Serbia's government has announced plans to begin construction on a 128-kilometer oil pipeline connecting the country to Hungary in 2025.

The project, valued at 150 million euros ($163.9 million), aims to secure a new route for Russian oil imports.

Dubravka Djedovic Handanovic, Serbia's energy minister, revealed the details in a press release following the Balkan Forum in Budapest on Tuesday. 

Serbia currently receives oil deliveries via the JANAF pipeline from Croatia. However, these shipments were impacted by European Union sanctions imposed in 2022 due to Russia's war in Ukraine.

The new pipeline will offer Serbia access to Russian Urals crude oil through the Druzhba pipeline, which stretches from Russia to various Central European countries, including Ukraine, Hungary, Slovakia, and the Czech Republic.

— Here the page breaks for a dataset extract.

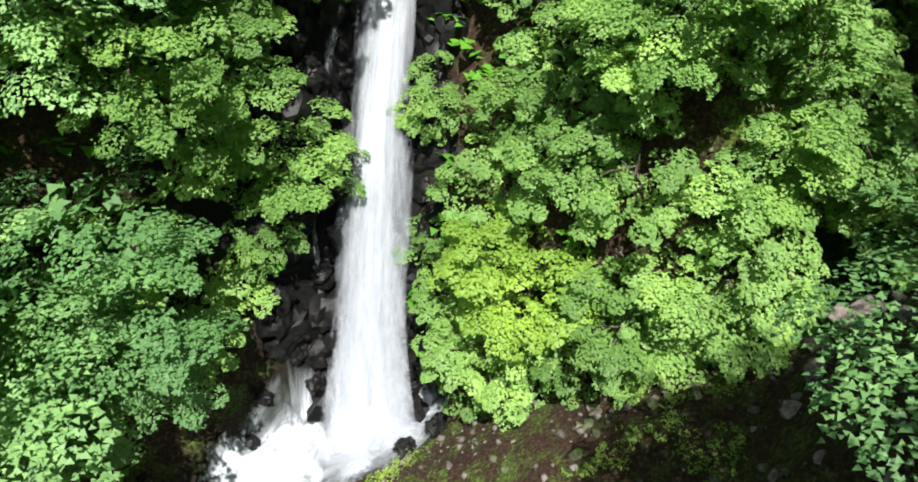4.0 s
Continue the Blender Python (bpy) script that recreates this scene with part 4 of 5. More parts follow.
conifer_kinds = [conifer_kind(31, 12.5, 3.8), conifer_kind(32, 10.5, 4.0)]

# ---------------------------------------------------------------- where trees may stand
# camera's sight lines that trees must leave clear (plan squares): from, to, half width
CAMERA_SIGHTS = [(a, b, r) for a, b, r in (
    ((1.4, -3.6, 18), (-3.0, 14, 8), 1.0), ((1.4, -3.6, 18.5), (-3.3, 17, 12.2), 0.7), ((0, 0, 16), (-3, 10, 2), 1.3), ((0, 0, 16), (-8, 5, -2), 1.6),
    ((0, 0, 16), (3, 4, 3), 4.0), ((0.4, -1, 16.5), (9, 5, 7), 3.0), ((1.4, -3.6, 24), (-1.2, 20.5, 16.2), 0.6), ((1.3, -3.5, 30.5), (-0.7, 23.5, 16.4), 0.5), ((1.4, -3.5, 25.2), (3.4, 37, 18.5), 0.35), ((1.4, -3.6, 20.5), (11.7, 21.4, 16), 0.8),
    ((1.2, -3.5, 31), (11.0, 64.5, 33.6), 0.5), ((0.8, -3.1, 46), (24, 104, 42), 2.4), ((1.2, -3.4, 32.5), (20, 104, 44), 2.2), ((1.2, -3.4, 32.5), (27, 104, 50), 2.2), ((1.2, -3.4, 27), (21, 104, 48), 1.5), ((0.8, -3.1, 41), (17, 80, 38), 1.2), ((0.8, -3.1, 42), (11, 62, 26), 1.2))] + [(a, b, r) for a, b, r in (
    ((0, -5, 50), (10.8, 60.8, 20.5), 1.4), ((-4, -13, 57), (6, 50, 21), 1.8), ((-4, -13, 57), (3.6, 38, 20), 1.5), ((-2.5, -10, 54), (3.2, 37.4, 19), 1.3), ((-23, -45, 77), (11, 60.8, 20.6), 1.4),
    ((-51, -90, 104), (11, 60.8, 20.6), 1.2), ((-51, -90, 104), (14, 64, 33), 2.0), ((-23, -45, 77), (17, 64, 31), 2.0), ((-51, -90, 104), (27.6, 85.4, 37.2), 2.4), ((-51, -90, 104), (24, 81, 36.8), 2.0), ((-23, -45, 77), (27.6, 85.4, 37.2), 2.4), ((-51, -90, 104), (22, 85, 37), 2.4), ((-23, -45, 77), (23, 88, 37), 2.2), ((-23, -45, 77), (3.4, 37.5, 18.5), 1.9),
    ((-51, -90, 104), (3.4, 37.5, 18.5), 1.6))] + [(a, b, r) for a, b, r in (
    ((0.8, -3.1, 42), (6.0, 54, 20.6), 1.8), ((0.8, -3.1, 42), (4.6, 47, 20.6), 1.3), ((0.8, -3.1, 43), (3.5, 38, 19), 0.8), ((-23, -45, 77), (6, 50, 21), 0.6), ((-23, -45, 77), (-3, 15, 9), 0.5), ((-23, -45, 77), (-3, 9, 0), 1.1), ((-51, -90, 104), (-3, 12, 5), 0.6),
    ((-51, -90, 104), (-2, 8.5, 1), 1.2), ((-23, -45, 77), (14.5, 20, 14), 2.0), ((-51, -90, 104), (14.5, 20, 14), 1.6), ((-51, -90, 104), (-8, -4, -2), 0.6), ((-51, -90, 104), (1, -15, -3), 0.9))]
# stretches of road (by knot) and walls that trees leave clear for the high camera
SEEN_KNOTS = [6, 7, 8, 9, 10, 11, 12, 17, 23, 24, 25, 26, 27, 28, 29, 30, 31, 39, 40, 41, 48, 49, 50, 51, 52, 53, 54, 55]
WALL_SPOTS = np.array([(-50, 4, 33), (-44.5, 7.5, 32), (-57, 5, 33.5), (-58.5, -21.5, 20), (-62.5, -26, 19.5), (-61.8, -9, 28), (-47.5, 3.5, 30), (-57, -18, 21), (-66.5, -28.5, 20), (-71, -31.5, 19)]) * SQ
CAMERA_EYES = np.array([(-36, -62, 88), (-51, -90, 104)]) * SQ
views = [(np.array(a, float) * SQ, np.array(b, float) * SQ, r * SQ, 0.78) for a, b, r in CAMERA_SIGHTS]
for eye in CAMERA_EYES:
    for k in SEEN_KNOTS:
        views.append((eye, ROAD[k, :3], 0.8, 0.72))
        if k + 1 in SEEN_KNOTS:
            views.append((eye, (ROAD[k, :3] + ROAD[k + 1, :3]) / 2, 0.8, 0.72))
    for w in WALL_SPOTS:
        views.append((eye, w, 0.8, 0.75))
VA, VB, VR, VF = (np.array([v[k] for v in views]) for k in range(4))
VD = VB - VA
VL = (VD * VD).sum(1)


def blocks_camera_view(p, r):
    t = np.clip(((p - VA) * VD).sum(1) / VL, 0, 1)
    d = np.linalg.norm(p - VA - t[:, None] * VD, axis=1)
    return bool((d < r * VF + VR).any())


plants = random.Random(21)


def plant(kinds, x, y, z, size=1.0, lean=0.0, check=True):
    """Stands at (x, y) the first of the given kinds that leaves the camera's views open."""
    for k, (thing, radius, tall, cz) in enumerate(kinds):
        if check and blocks_camera_view(np.array([x, y, z + cz * size]), radius * size):
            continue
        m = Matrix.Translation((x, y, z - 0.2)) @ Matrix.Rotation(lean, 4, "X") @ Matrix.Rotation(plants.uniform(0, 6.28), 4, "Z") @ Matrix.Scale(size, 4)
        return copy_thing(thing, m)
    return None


def scatter(x0, x1, y0, y1, gap, rng):
    """A jittered, staggered grid of spots."""
    xs, ys = [], []
    k = 0
    y = y0
    while y < y1:
        x = x0 + (gap / 2 if k % 2 else 0)
        while x < x1:
            xs.append(x + rng.uniform(-0.32, 0.32) * gap)
            ys.append(y + rng.uniform(-0.32, 0.32) * gap)
            x += gap
        y += gap * 0.87
        k += 1
    return np.array(xs), np.array(ys)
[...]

Signed by Serbia and Hungary, last year under the agreement for the cross-border pipeline, the route will connect Novi Sad, a city in northern Serbia, with Algyo in Hungary.

According to local media reports from November, Djedovic-Handanovic stated that Serbia's state-owned oil storage company, Transnafta, will handle construction on the Serbian side of the project.

Once operational, the pipeline will have the capacity to transport roughly 5 million tonnes of oil annually.